Brexit business chief John Longworth backs 'sunset clause' on all EU regulation
The Government should impose a sunset clause on all European Union legislation when it is transposed into UK law after Brexit, one of the leading business voices in favour of leaving the EU has said.
John Longworth, who left his post as director general of the British Chambers of Commerce after speaking out in favour of Brexit, said the “burden of proof” should be put onto keeping EU laws rather than scrapping them.
Theresa May announced plans on Sunday to repeal the 1972 European Communities Act and to put the existing EU laws onto Britain’s statute book.
Mr Longworth argued more needed to be done to make sure that the repeal actually resulted in a cut on the number of regulations British business had to abide by.

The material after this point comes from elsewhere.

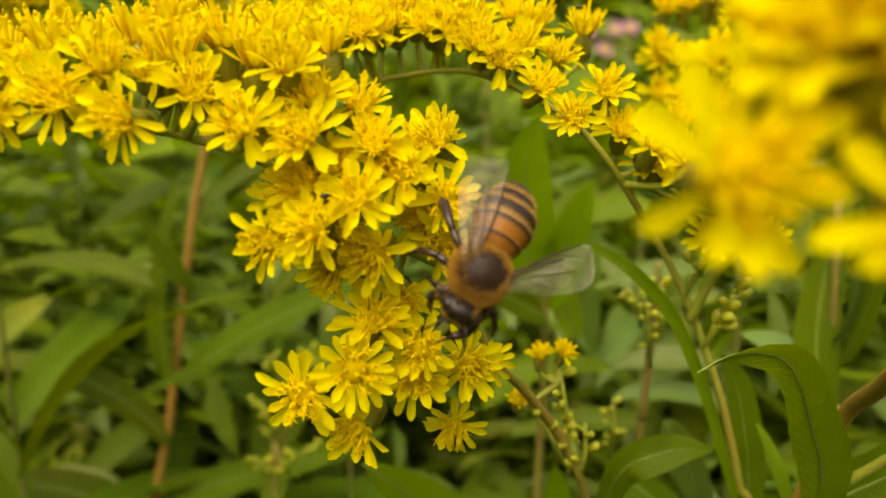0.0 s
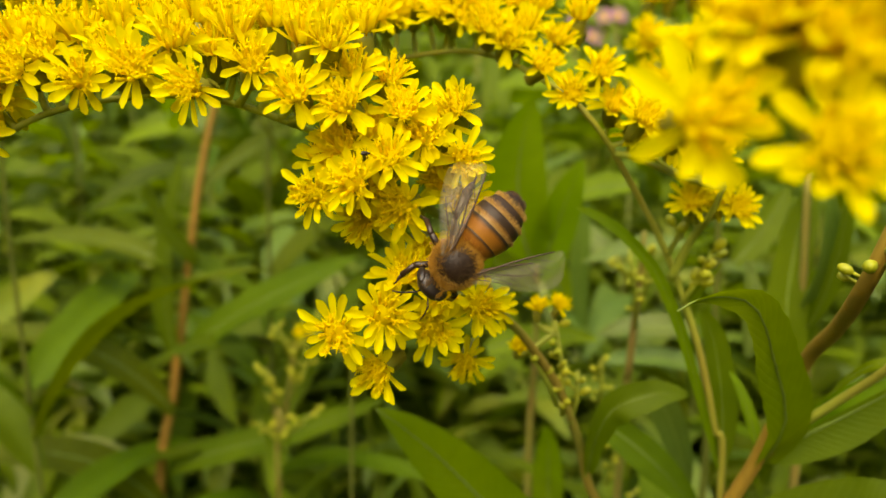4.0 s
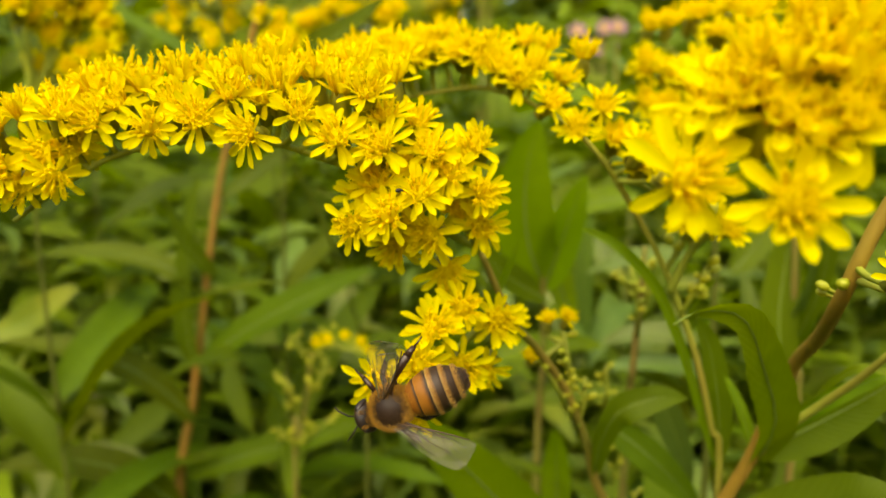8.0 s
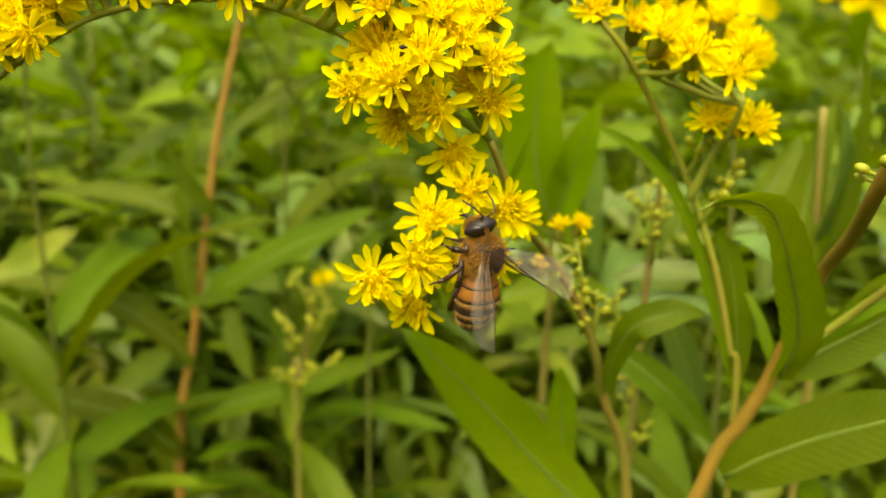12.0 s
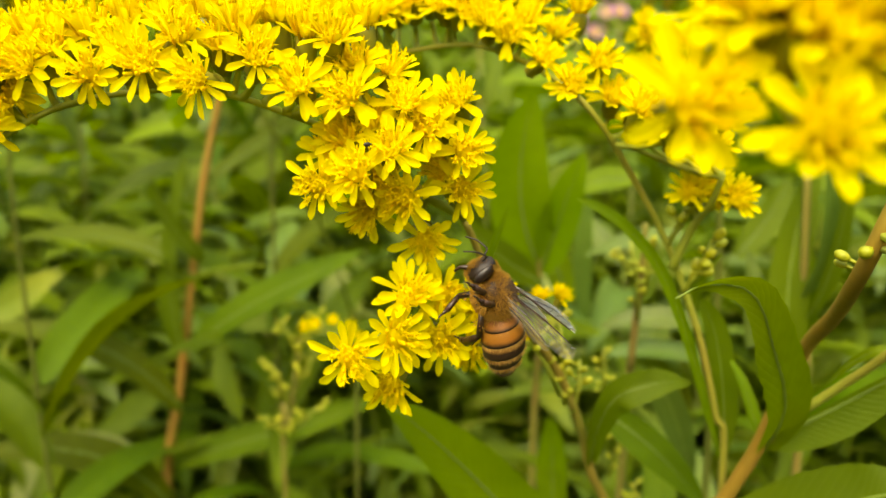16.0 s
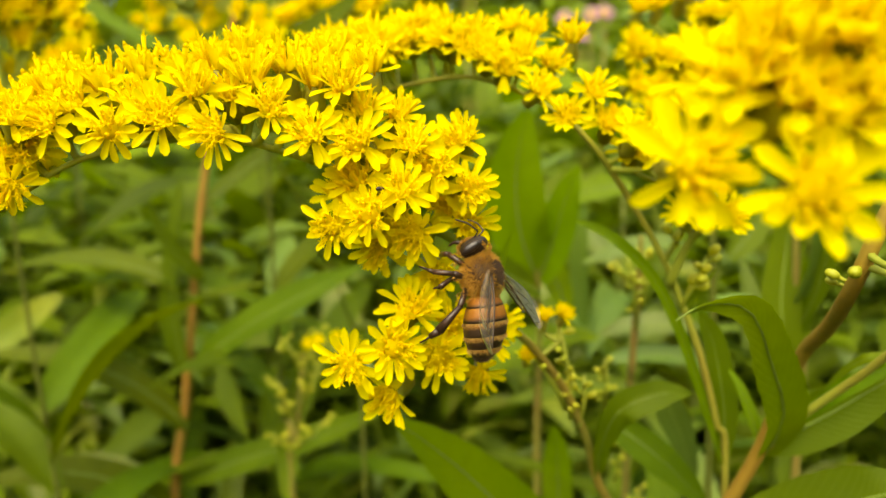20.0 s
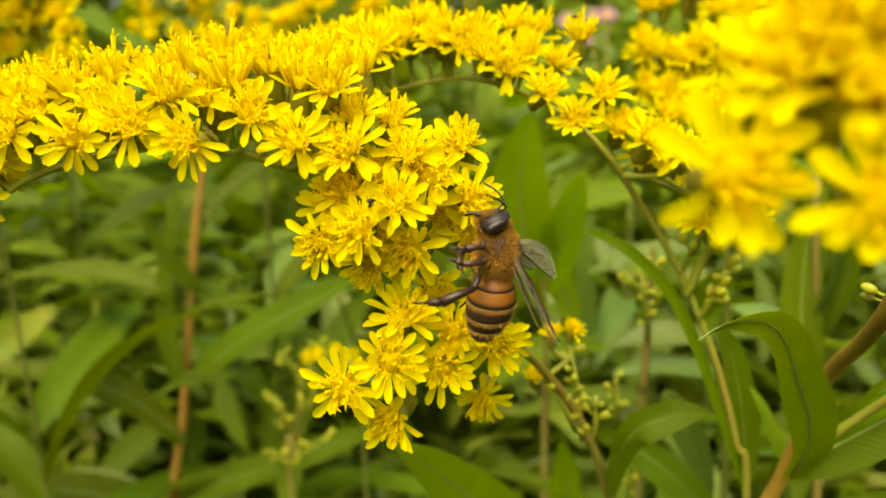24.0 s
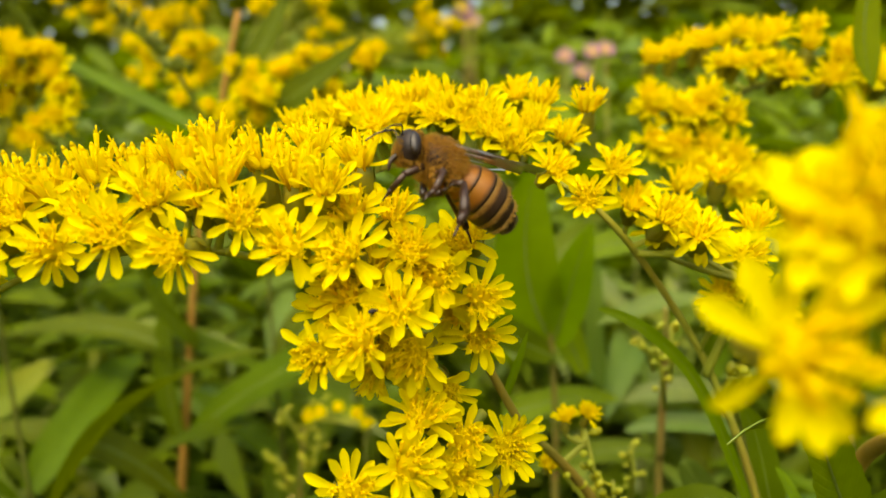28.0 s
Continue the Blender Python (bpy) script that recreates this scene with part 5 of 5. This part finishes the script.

At a Brexit Central fringe event at the Conservative party conference, Mr Longworth recommended a time limit on how long EU rules would remain in place.
He said: “We should examine the possibility in the new Great Reform Act to actually introduce a sunset clause on all European legislation, thus reversing in a sense the burden of proof so that Whitehall can’t drag its feet on deregulation by saying it’s having difficulty reviewing which should be removed, but instead saying all European legislation should be removed on a certain date unless we decide to keep it.
“And in that way we could make sure there is a proper addressing of the deregulation issue.”
The sunset clause proposal was first recommended by free market think tank the Institute of Economic Affairs.